Der um die Beiräte erweiterte Vorstand der Sektion Geschichte und Archive der Deutschen Gesellschaft für Photographie (DGPh) hat in seiner Sitzung vom 20. November den Erich-Stenger Preis 2008 Angela Matyssek zuerkannt. Ihr Dissertation Kunstgeschichte als fotografische Praxis wurde aus 24, teils hochkarätigen photohistorischen Arbeiten aufgrund ihres Reflexionsniveaus, der beeindruckenden Komplexität in der Darstellung von Richard Hamanns “photographischer Praxis” sowie der Stringenz ihrer Argumentation ausgewählt.
Die diesjährige Erich-Stenger-Preisträgerin behandelt in ihrer Studie die Verschränkung von photographischer Praxis und Kunstgeschichtsschreibung seit dem letzten Drittel des 19. bis zu den 40er Jahren des 20. Jahrhunderts.
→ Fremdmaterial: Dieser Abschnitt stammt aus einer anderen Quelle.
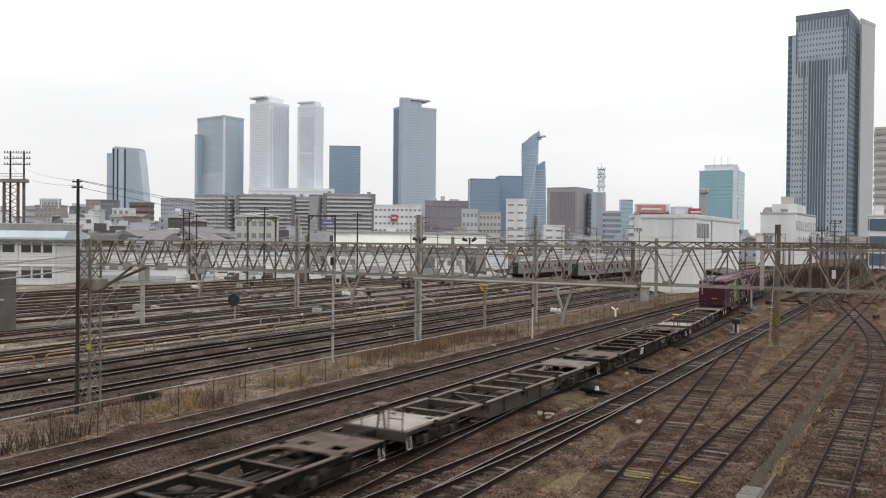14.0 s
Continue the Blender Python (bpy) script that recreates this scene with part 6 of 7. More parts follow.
def tufts(name, label, material, area, count, h0, h1, seed, dens=0.35, wid=1.0):
    """Dry stalks and blades in clumps."""
    rnd = random.Random(seed)
    v, f = [], []
    x0, x1, y0, y1 = area
    k = 0
    while k < count:
        x, y = rnd.uniform(x0, x1), rnd.uniform(y0, y1)
        if noise.noise((x * 0.3, y * 0.45, seed)) * 0.5 + 0.5 < dens + rnd.uniform(-0.12, 0.12):
            continue
        z = ground_height(y)
        for _ in range(5):
            a, px, py = rnd.uniform(0, 6.28), x + rnd.gauss(0, 0.10), y + rnd.gauss(0, 0.10)
            h, w = rnd.uniform(h0, h1), rnd.uniform(0.008, 0.022) * wid
            lx, ly = rnd.gauss(0, 0.22) * h, rnd.gauss(0, 0.22) * h
            c, s_ = math.cos(a) * w, math.sin(a) * w
            o = len(v)
            v += [(px - c, py - s_, z), (px + c, py + s_, z), (px + c * 0.7 + lx * 0.5, py + s_ * 0.7 + ly * 0.5, z + h * 0.6), (px - c * 0.7 + lx * 0.5, py - s_ * 0.7 + ly * 0.5, z + h * 0.6), (px + lx * 1.3, py + ly * 1.3, z + h)]
            f += [(o, o + 1, o + 2, o + 3), (o + 3, o + 2, o + 4)]
        k += 1
    me = bpy.data.meshes.new(name)
    me.from_pydata(v, [], f)
    me.materials.append(M[material])
    return tagged(new(name, me), label, "grass", kind="stuff")


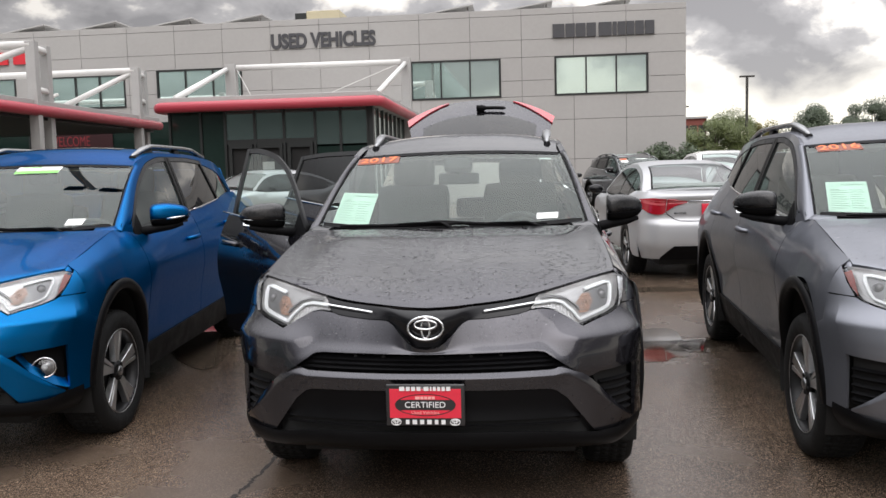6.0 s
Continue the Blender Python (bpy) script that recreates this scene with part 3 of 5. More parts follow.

Im Zentrum ihrer Untersuchung steht der Marburger Kunsthistoriker Richard Hamann, der 1913 mit dem Aufbau eines kunsthistorischen Bildarchivs begonnen hat, das als Weltinstitut imaginiert, als Foto Marburg tatsächlich zu einem der größten seiner Art werden sollte. Im Unterschied zu photohistorischen Untersuchungen, die seit den 1990er Jahren die Photographie als Analyseinstrument, als Beweismittel und als Grundlage wissenschaftlicher Praktiken untersuchten, arbeitet die Autorin in ihrer Studie die Bedeutung des Photographierens für die Konstituierung von Hamanns kunsthistorischer Methodik heraus. Für diesen fungierten weder das Medium noch dessen Ausübung im Sinne einer „Dienerin der Wissenschaften und Künste“ wie Baudelaire 1859 geschrieben hatte. Ganz im Gegenteil – Hamann entwickelte aus der Praxis des Photographierens sein Verständnis der Disziplin Kunstgeschichte: Erst durch das Photographieren wurden für ihn Kunstobjekte intelligibel; darüber hinaus bildete für ihn das photographische Archiv die Grundlage der Wissenschaft.
Angela Matyssek gelingt es in ihrer materialreichen und äußerst sorgfältigen recherchierten Dissertation grundlegende photohistorische Fragen neu zu stellen und zu beantworten: Wie z.B. die nach der Objektivität beziehungsweise der Subjektivität des photographischen Dokuments oder die nach dem epistemischen Status der Photographie als Quelle sowie die nach der Bedeutung und Bedeutungskonstituierung des photographischen Archivs.
Der Preis wird Angela Matyssek im Rahmen der von der Sektion Geschichte und Archive veranstalteten Tagung „Depot und Plattform – Bildarchive im post-photographischen Zeitalter“ am 5. Juni 2009 im Museum für Angewandte Kunst in Köln überreicht.